The dainty sizes of the previous 12 savoury courses meant there was no issue squeezing in dessert: a milky pudding topped with a nutty bean caramel, and served alongside a segment of watermelon that was likely to be one of those insanely-priced ones from depa-chika department store basement food halls.

Green tea
We were also offered matcha green tea made in traditional style with powdered green tea and a chasen bamboo whisk. The end result presented to us was a bowl of foamy-topped hot tea, restorative and comforting from the first sip.

In true Michiba style, we were provided with paper menus with our courses listed in traditional Japanese calligraphy: vertically down the page from right to left.

With a few new food experiences and unfamiliar sights, it was a special meal that definitely ranked as our most expensive in Japan.

More Japan posts to come. See photos from my Japan trip on my Facebook page.


john@heneedsfood said...

Overall, it looks like a great set of dishes you had. Especially the sea urchin! I really like the concept of the salt block and lime juice!

JB said...

I'm currently watching my cholesterol (and subsequently my sodium intake) and that salt block is scary. I guess soy sauce is like liquid salt anyway so same diff!
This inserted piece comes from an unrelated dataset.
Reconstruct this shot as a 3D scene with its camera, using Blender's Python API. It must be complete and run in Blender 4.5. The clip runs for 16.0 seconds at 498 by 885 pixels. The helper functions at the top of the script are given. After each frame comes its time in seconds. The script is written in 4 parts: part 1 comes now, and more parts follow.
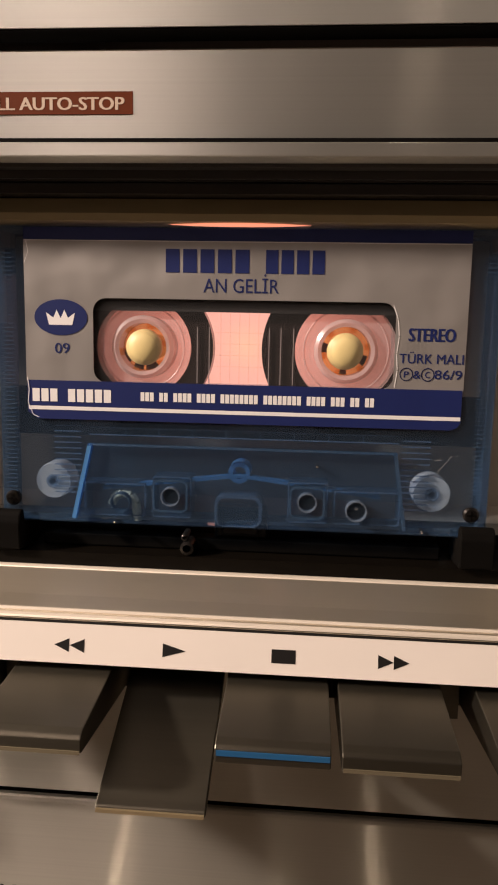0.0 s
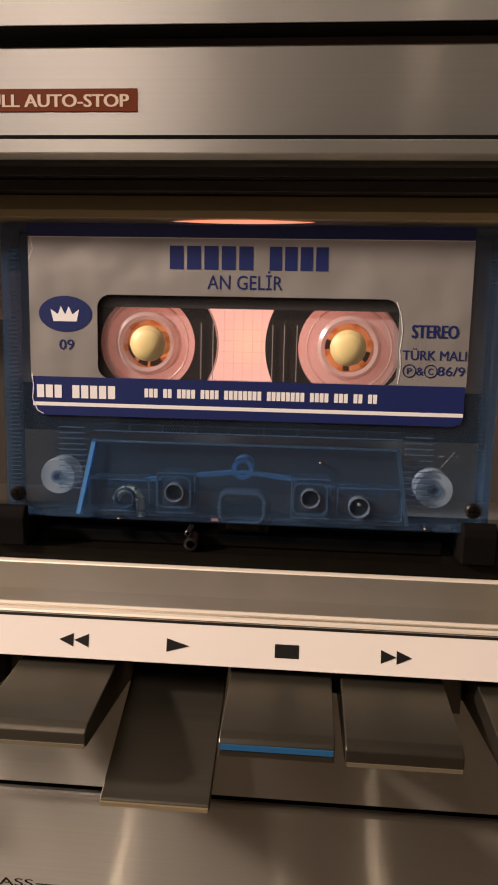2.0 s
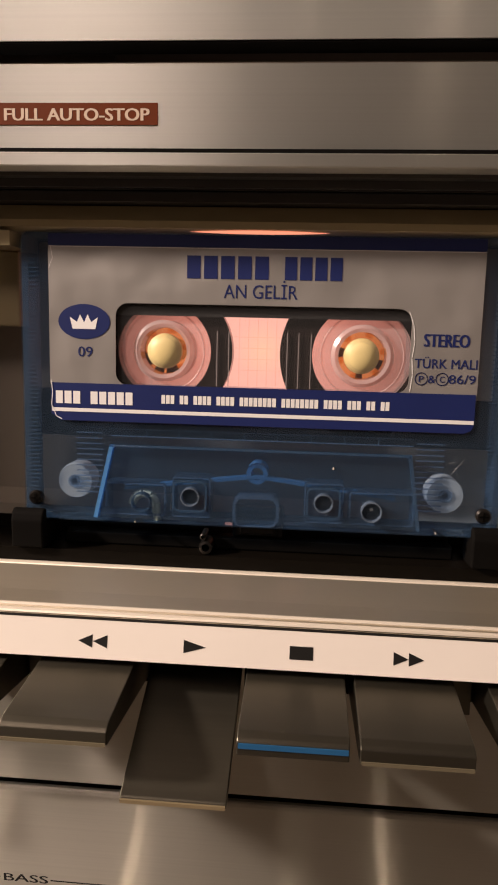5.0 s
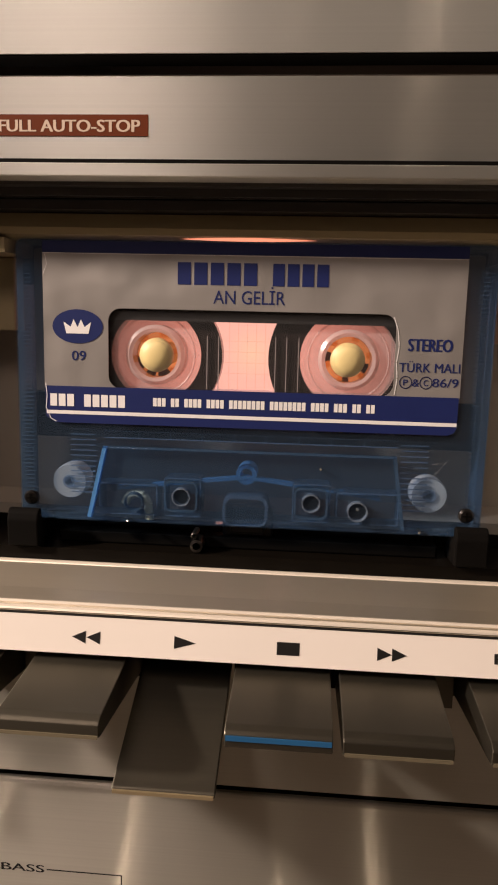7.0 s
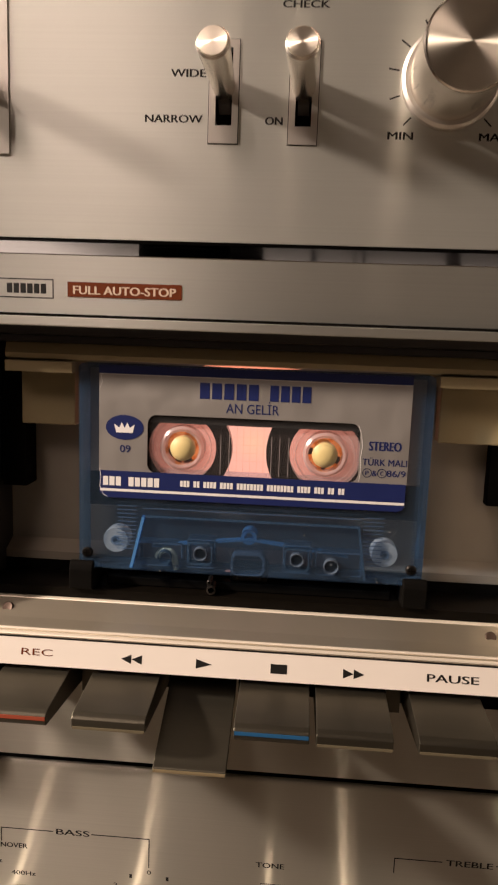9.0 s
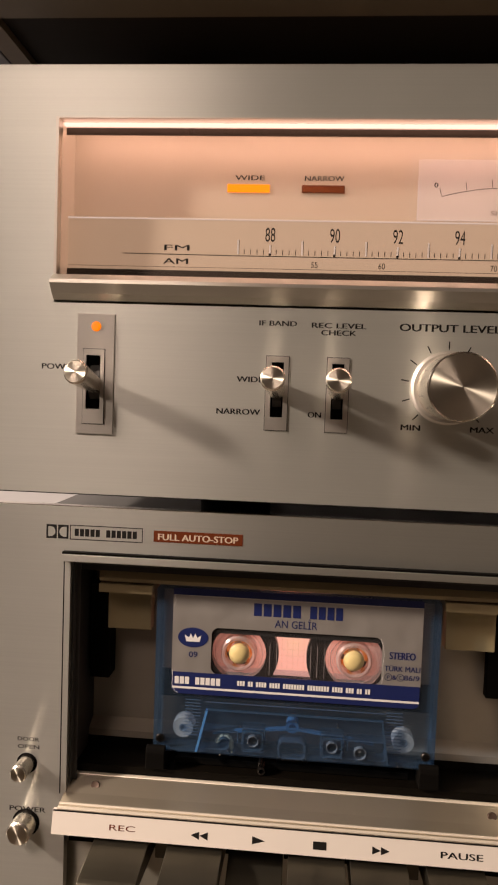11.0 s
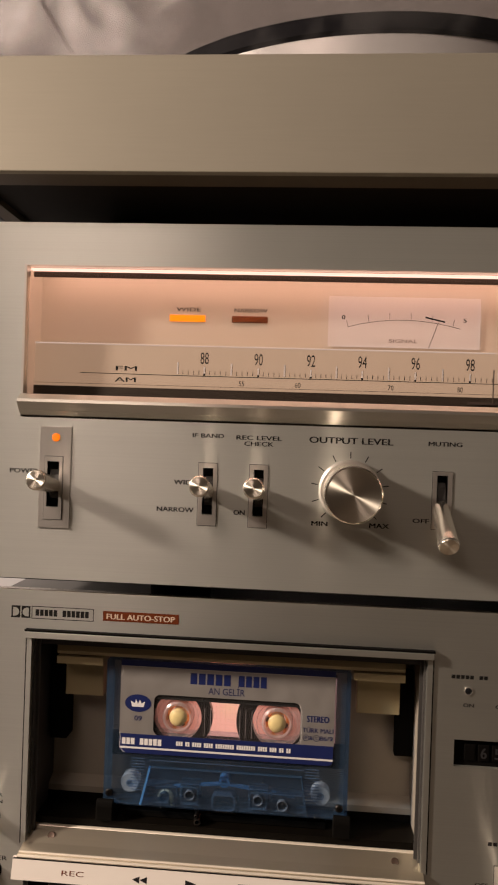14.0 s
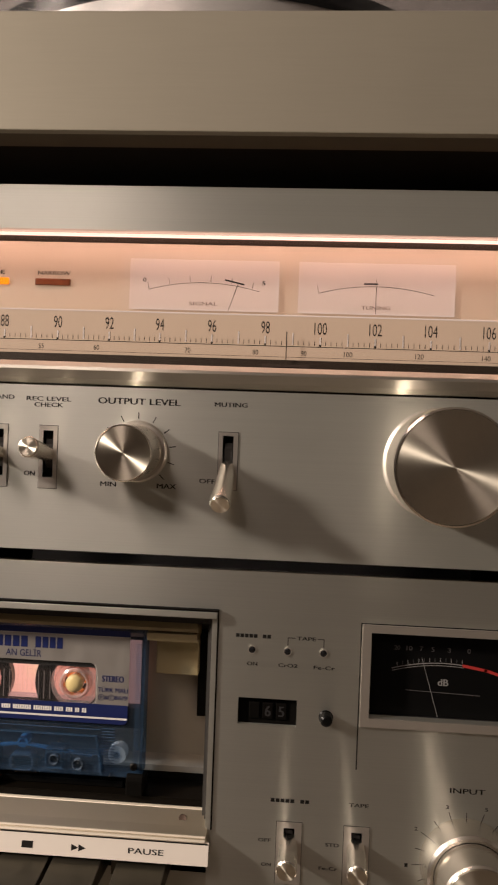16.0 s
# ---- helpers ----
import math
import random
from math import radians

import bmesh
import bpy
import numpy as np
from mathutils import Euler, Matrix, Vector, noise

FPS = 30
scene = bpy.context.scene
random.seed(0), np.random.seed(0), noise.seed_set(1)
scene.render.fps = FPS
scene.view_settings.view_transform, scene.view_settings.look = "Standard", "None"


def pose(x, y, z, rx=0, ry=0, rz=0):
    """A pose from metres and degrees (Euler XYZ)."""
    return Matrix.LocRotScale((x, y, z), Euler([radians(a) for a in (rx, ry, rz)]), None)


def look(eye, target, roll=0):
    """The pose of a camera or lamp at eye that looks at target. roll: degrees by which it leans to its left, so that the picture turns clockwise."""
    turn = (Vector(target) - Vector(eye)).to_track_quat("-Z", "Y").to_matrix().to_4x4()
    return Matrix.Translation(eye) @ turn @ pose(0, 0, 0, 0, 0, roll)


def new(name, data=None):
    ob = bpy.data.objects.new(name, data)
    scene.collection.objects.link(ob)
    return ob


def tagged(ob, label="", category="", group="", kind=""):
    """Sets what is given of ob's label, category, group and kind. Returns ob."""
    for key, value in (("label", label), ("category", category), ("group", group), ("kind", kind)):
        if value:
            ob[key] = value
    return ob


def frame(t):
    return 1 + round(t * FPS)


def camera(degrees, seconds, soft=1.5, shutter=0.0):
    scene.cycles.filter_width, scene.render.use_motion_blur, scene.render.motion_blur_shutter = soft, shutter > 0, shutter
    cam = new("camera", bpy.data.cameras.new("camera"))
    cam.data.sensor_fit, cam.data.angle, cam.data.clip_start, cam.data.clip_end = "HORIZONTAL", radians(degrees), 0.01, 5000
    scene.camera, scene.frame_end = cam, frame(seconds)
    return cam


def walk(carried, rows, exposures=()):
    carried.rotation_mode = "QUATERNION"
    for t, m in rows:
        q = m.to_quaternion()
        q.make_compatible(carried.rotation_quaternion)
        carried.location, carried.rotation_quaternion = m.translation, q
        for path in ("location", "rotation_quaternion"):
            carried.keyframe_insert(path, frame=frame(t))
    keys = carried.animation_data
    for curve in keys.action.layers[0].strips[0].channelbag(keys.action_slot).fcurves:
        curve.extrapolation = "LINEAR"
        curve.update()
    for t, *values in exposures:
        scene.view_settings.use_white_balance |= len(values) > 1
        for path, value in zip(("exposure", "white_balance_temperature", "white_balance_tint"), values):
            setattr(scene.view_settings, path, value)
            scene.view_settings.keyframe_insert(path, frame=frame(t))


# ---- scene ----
cam = camera(38.43, 16.0, soft=2.0, shutter=0.2)
PATH = [
    (0, (-0.00088, -0.14257, 0.25458), (-0.02369, 0.15323, 0.21011), 1.17),
    (0.5, (-0.00143, -0.14253, 0.25452), (-0.02421, 0.15308, 0.20877), 1.19),
    (1, (-0.00088, -0.14324, 0.25378), (-0.02416, 0.15254, 0.20937), 1.17),
    (1.5, (-0.00058, -0.14350, 0.25360), (-0.02390, 0.15232, 0.20947), 1.20),
    (2, (-0.00139, -0.14331, 0.25435), (-0.02451, 0.15232, 0.20889), 1.22),
    (2.5, (-0.00299, -0.14281, 0.25400), (-0.02625, 0.15276, 0.20823), 1.24),
    (3, (-0.00296, -0.14370, 0.25399), (-0.02644, 0.15190, 0.20851), 1.28),
    (3.5, (-0.00287, -0.14340, 0.25336), (-0.02637, 0.15227, 0.20833), 1.36),
    (4, (-0.00457, -0.14399, 0.25378), (-0.02797, 0.15173, 0.20904), 1.39),
    (6.5, (-0.00251, -0.14963, 0.25800), (-0.02561, 0.14586, 0.21158), 1.44),
    (7, (-0.00179, -0.15044, 0.25800), (-0.02470, 0.14495, 0.21086), 1.41),
    (7.5, (-0.00222, -0.15655, 0.26110), (-0.02536, 0.13869, 0.21319), 1.43),
    (8, (-0.00305, -0.17156, 0.26803), (-0.02315, 0.12398, 0.22061), 1.66),
    (8.5, (-0.00298, -0.18696, 0.27379), (-0.02284, 0.10849, 0.22566), 1.90),
    (9, (-0.00136, -0.20241, 0.28860), (-0.02128, 0.09315, 0.24123), 2.04),
    (9.5, (-0.00888, -0.21507, 0.30822), (-0.03016, 0.08128, 0.26671), 2.17),
    (9.7, (-0.00999, -0.22025, 0.31642), (-0.03162, 0.07637, 0.27702), 2.18),
    (11.8, (-0.01623, -0.27487, 0.36508), (-0.04127, 0.02393, 0.35564), 1.85),
    (12, (-0.01655, -0.27982, 0.37037), (-0.04223, 0.01895, 0.36152), 1.88),
    (12.5, (-0.01704, -0.28838, 0.37537), (-0.04286, 0.01049, 0.37174), 1.93),
    (13, (-0.01221, -0.29198, 0.37576), (-0.03716, 0.00697, 0.37444), 1.86),
    (13.5, (-0.00175, -0.29722, 0.37401), (-0.02640, 0.00176, 0.37539), 1.90),
    (14, (0.01392, -0.29862, 0.37418), (-0.00824, 0.00056, 0.37308), 1.96),
    (14.5, (0.03250, -0.30030, 0.37455), (0.01204, -0.00100, 0.37254), 2.14),
    (15, (0.04925, -0.29981, 0.37289), (0.02981, -0.00046, 0.37004), 2.21),
    (15.5, (0.07635, -0.29778, 0.37078), (0.05478, 0.00141, 0.36622), 2.18),
    (16, (0.09903, -0.29381, 0.36498), (0.08024, 0.00556, 0.35978), 2.08),
]
walk(cam, [(t, look(eye, target, roll)) for t, eye, target, roll in PATH], [(0, 0.05, 6500, 16), (6.5, 0.10, 6500, 16), (9.5, 0.04, 6650, 14), (12.0, -0.19, 6650, 14), (14.0, -0.27, 6550, 13), (15.5, -0.19, 6350, 11), (16, -0.13, 6300, 10)])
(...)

Also, the green lime is called a kalamansi in the Philippines and used where lime is used in the West (whereas in the West, Filipinos use a lime in lieu of kalamansi!)

Jacq said...

Wow that looks like an amazing meal. Not sure about the okra soup but I'm sold on the pepper with mochi cheese and corn tofu!

Aicha Dalgic said...

oh my god !

Not Quite Nigella said...

We really enjoyed our meal at his restaurant too. A little bonus was meeting his daughter who works there-she looks just like him! :D

Tina said...

Hi John - Yep, it was the first time I could really say I enjoyed sea urchin roe!

Hi JB - I wonder if the swiping-the-block technique would actually extract less salt on a serving? Ah, I wasn't sure if it was exactly the same as kalamansi...

Hi Jacq - It was a lovely experience, okra soup and all!

Hi Lorraine - Aw, I wish we got to meet the real Michiba

PJ Chow said...

As another original Iron Chef fan, I am supremely jealous.